- What is required -
Set the data down again, exactly as it reads, but without the pictures.

+++

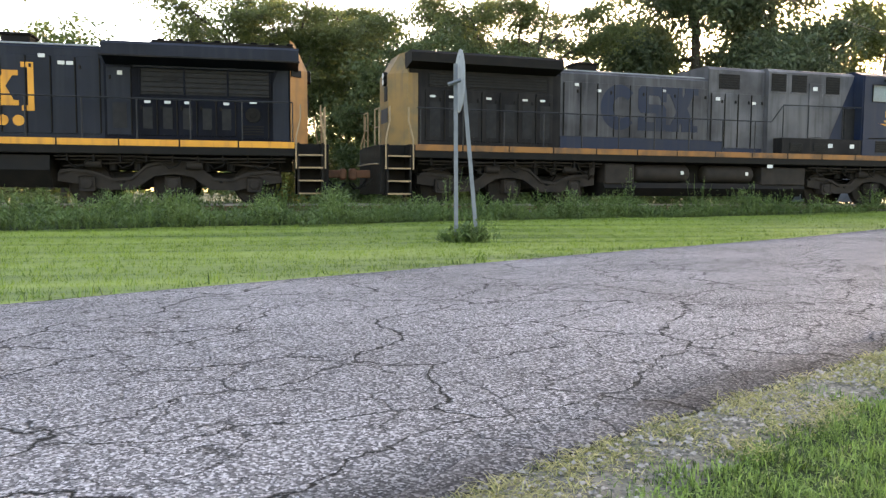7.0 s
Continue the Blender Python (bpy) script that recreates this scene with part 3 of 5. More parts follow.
def end_platform(x, d, car, fx, edge, coupler_x):
    """Deck end, pilot plate, uncoupling lever, railings and coupler; d points outwards."""
    part("pilot", M(fx).box(*sorted((x + d * 0.72, x + d * 0.86)), -1.35, 1.35, 0.28, DECK - 0.02, 0.02), BLACK, car, "black steel end plate")
    part("end_deck", M(fx).box(*sorted((x, x + d * 0.86)), -1.0, 1.0, DECK - 0.06, DECK, 0.01), BLACK, car)
    part("cut_lever", M(fx).tube([(x + d * 0.92, -1.3, 1.1), (x + d * 0.94, -0.5, 1.12), (x + d * 0.94, 0.5, 1.12), (x + d * 0.92, 1.3, 1.1)], 0.018, 6), RAILGOLD, car)
    for y in (-0.95, -0.45, 0.45, 0.95):
        part("end_stanchion", M(fx).tube([(x + d * 0.8, y, DECK), (x + d * 0.8, y, DECK + 1.0)], 0.02, 6), RAILGOLD, car)
    for a, b in ((-0.95, -0.45), (0.45, 0.95)):
        part("end_rail", M(fx).tube([(x + d * 0.8, a, DECK + 1.0), (x + d * 0.8, b, DECK + 1.0)], 0.02, 6), RAILGOLD, car)
        part("end_rail", M(fx).tube([(x + d * 0.8, a, DECK + 0.5), (x + d * 0.8, b, DECK + 0.5)], 0.018, 6), RAILGOLD, car)
    coupler(x + d * 0.8, d * 0.75, car, fx)


def end_block(fx, x, top):
    """Rear end of the hood with cut corners, sloping back at the top."""
    return M(fx).loft([[(x, -0.98, z), (x - 0.47 + a, -0.5, z), (x - 0.47 + a, 0.5, z), (x, 0.98, z)] for z, a in ((DECK + 0.02, 0.0), (3.62, 0.0), (top, 0.34))])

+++

- Result for this exercise -
7.0 s
Continue the Blender Python (bpy) script that recreates this scene with part 3 of 5. More parts follow.
def end_platform(x, d, car, fx, edge, coupler_x):
    """Deck end, pilot plate, uncoupling lever, railings and coupler; d points outwards."""
    part("pilot", M(fx).box(*sorted((x + d * 0.72, x + d * 0.86)), -1.35, 1.35, 0.28, DECK - 0.02, 0.02), BLACK, car, "black steel end plate")
    part("end_deck", M(fx).box(*sorted((x, x + d * 0.86)), -1.0, 1.0, DECK - 0.06, DECK, 0.01), BLACK, car)
    part("cut_lever", M(fx).tube([(x + d * 0.92, -1.3, 1.1), (x + d * 0.94, -0.5, 1.12), (x + d * 0.94, 0.5, 1.12), (x + d * 0.92, 1.3, 1.1)], 0.018, 6), RAILGOLD, car)
    for y in (-0.95, -0.45, 0.45, 0.95):
        part("end_stanchion", M(fx).tube([(x + d * 0.8, y, DECK), (x + d * 0.8, y, DECK + 1.0)], 0.02, 6), RAILGOLD, car)
    for a, b in ((-0.95, -0.45), (0.45, 0.95)):
        part("end_rail", M(fx).tube([(x + d * 0.8, a, DECK + 1.0), (x + d * 0.8, b, DECK + 1.0)], 0.02, 6), RAILGOLD, car)
        part("end_rail", M(fx).tube([(x + d * 0.8, a, DECK + 0.5), (x + d * 0.8, b, DECK + 0.5)], 0.018, 6), RAILGOLD, car)
    coupler(x + d * 0.8, d * 0.75, car, fx)


def end_block(fx, x, top):
    """Rear end of the hood with cut corners, sloping back at the top."""
    return M(fx).loft([[(x, -0.98, z), (x - 0.47 + a, -0.5, z), (x - 0.47 + a, 0.5, z), (x, 0.98, z)] for z, a in ((DECK + 0.02, 0.0), (3.62, 0.0), (top, 0.34))])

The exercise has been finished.